> **WHAT TO DO**
Please retype the records below exactly, from the first line through the line containing "1.5, None, lambda", and leave out any pictures.

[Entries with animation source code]
════════════════════
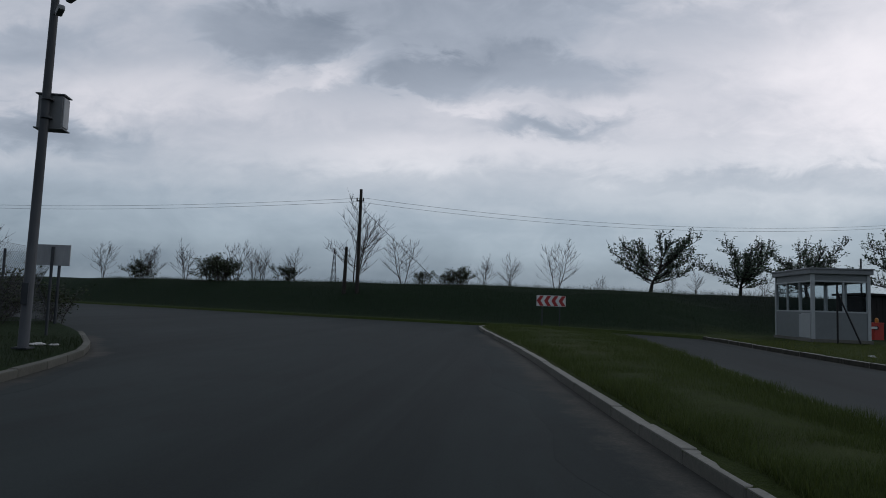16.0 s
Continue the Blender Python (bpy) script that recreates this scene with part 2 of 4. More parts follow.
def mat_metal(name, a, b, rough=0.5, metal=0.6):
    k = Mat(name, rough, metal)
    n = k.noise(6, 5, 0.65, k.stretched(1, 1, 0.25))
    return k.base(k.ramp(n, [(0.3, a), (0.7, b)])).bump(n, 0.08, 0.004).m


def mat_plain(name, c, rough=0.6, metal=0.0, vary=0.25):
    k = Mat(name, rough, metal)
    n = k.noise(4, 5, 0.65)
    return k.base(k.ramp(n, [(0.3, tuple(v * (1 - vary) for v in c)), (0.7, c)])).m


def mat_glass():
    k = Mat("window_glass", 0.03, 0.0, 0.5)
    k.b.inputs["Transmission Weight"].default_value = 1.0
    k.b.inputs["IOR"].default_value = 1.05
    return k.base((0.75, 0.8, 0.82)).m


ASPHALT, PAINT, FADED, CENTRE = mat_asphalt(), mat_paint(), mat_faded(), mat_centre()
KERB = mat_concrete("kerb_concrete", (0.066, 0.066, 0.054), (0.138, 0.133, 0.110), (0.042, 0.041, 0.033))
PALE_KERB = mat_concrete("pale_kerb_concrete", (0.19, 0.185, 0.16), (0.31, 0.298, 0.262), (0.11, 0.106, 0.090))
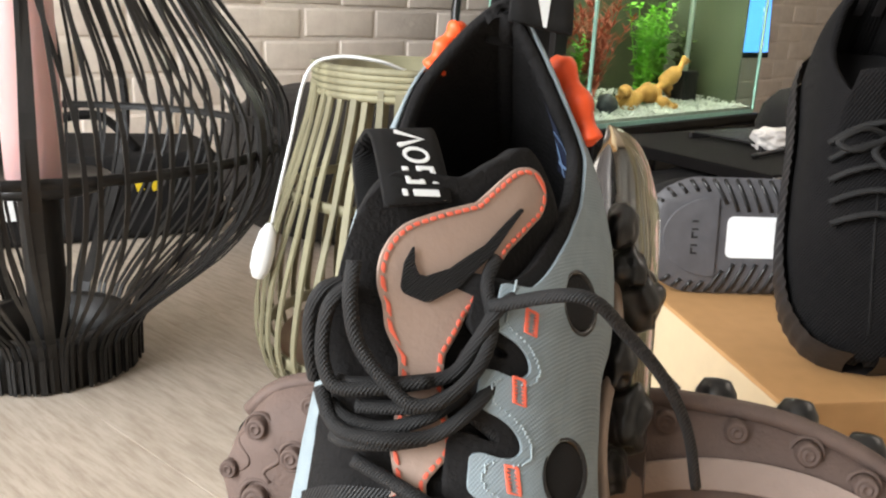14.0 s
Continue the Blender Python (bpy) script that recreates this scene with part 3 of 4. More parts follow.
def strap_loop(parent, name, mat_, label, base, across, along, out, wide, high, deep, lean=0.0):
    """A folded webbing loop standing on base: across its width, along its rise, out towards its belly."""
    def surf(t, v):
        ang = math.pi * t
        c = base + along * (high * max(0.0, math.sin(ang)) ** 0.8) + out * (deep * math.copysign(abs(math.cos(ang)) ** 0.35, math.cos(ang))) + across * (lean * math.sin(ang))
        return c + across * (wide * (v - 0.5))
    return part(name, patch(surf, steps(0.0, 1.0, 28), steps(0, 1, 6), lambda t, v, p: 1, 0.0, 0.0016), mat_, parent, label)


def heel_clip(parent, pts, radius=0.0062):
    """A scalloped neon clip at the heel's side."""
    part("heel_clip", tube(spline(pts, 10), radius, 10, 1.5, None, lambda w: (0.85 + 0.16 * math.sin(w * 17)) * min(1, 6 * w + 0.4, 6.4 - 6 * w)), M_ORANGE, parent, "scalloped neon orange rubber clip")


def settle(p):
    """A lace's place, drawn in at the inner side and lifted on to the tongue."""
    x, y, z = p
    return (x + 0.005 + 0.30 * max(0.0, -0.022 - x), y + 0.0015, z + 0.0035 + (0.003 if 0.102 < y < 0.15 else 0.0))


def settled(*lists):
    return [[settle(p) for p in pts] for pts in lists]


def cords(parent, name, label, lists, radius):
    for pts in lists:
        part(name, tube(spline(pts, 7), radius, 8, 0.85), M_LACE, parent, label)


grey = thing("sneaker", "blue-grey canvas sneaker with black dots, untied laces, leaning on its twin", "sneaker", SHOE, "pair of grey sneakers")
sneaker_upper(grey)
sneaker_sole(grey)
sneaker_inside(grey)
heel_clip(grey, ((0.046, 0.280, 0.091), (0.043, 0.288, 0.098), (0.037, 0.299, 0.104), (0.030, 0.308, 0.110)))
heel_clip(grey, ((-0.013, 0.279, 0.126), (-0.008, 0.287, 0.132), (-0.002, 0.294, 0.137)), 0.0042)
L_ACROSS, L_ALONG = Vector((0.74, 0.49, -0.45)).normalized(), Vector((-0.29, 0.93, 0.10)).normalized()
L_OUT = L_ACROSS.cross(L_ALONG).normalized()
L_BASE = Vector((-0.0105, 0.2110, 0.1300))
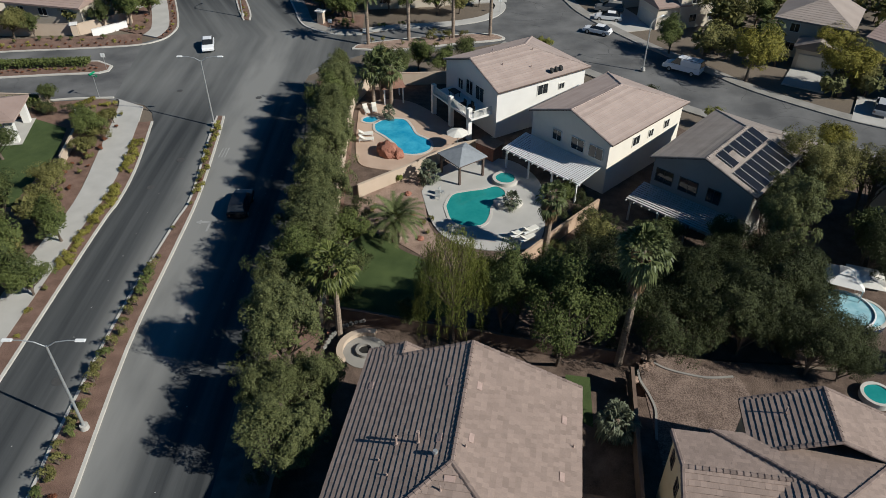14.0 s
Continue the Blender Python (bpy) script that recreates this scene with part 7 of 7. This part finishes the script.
════════════════════
> **FINISHED EXERCISE**
16.0 s
Continue the Blender Python (bpy) script that recreates this scene with part 2 of 4. More parts follow.
def mat_metal(name, a, b, rough=0.5, metal=0.6):
    k = Mat(name, rough, metal)
    n = k.noise(6, 5, 0.65, k.stretched(1, 1, 0.25))
    return k.base(k.ramp(n, [(0.3, a), (0.7, b)])).bump(n, 0.08, 0.004).m


def mat_plain(name, c, rough=0.6, metal=0.0, vary=0.25):
    k = Mat(name, rough, metal)
    n = k.noise(4, 5, 0.65)
    return k.base(k.ramp(n, [(0.3, tuple(v * (1 - vary) for v in c)), (0.7, c)])).m


def mat_glass():
    k = Mat("window_glass", 0.03, 0.0, 0.5)
    k.b.inputs["Transmission Weight"].default_value = 1.0
    k.b.inputs["IOR"].default_value = 1.05
    return k.base((0.75, 0.8, 0.82)).m


ASPHALT, PAINT, FADED, CENTRE = mat_asphalt(), mat_paint(), mat_faded(), mat_centre()
KERB = mat_concrete("kerb_concrete", (0.066, 0.066, 0.054), (0.138, 0.133, 0.110), (0.042, 0.041, 0.033))
PALE_KERB = mat_concrete("pale_kerb_concrete", (0.19, 0.185, 0.16), (0.31, 0.298, 0.262), (0.11, 0.106, 0.090))
14.0 s
Continue the Blender Python (bpy) script that recreates this scene with part 3 of 4. More parts follow.
def strap_loop(parent, name, mat_, label, base, across, along, out, wide, high, deep, lean=0.0):
    """A folded webbing loop standing on base: across its width, along its rise, out towards its belly."""
    def surf(t, v):
        ang = math.pi * t
        c = base + along * (high * max(0.0, math.sin(ang)) ** 0.8) + out * (deep * math.copysign(abs(math.cos(ang)) ** 0.35, math.cos(ang))) + across * (lean * math.sin(ang))
        return c + across * (wide * (v - 0.5))
    return part(name, patch(surf, steps(0.0, 1.0, 28), steps(0, 1, 6), lambda t, v, p: 1, 0.0, 0.0016), mat_, parent, label)


def heel_clip(parent, pts, radius=0.0062):
    """A scalloped neon clip at the heel's side."""
    part("heel_clip", tube(spline(pts, 10), radius, 10, 1.5, None, lambda w: (0.85 + 0.16 * math.sin(w * 17)) * min(1, 6 * w + 0.4, 6.4 - 6 * w)), M_ORANGE, parent, "scalloped neon orange rubber clip")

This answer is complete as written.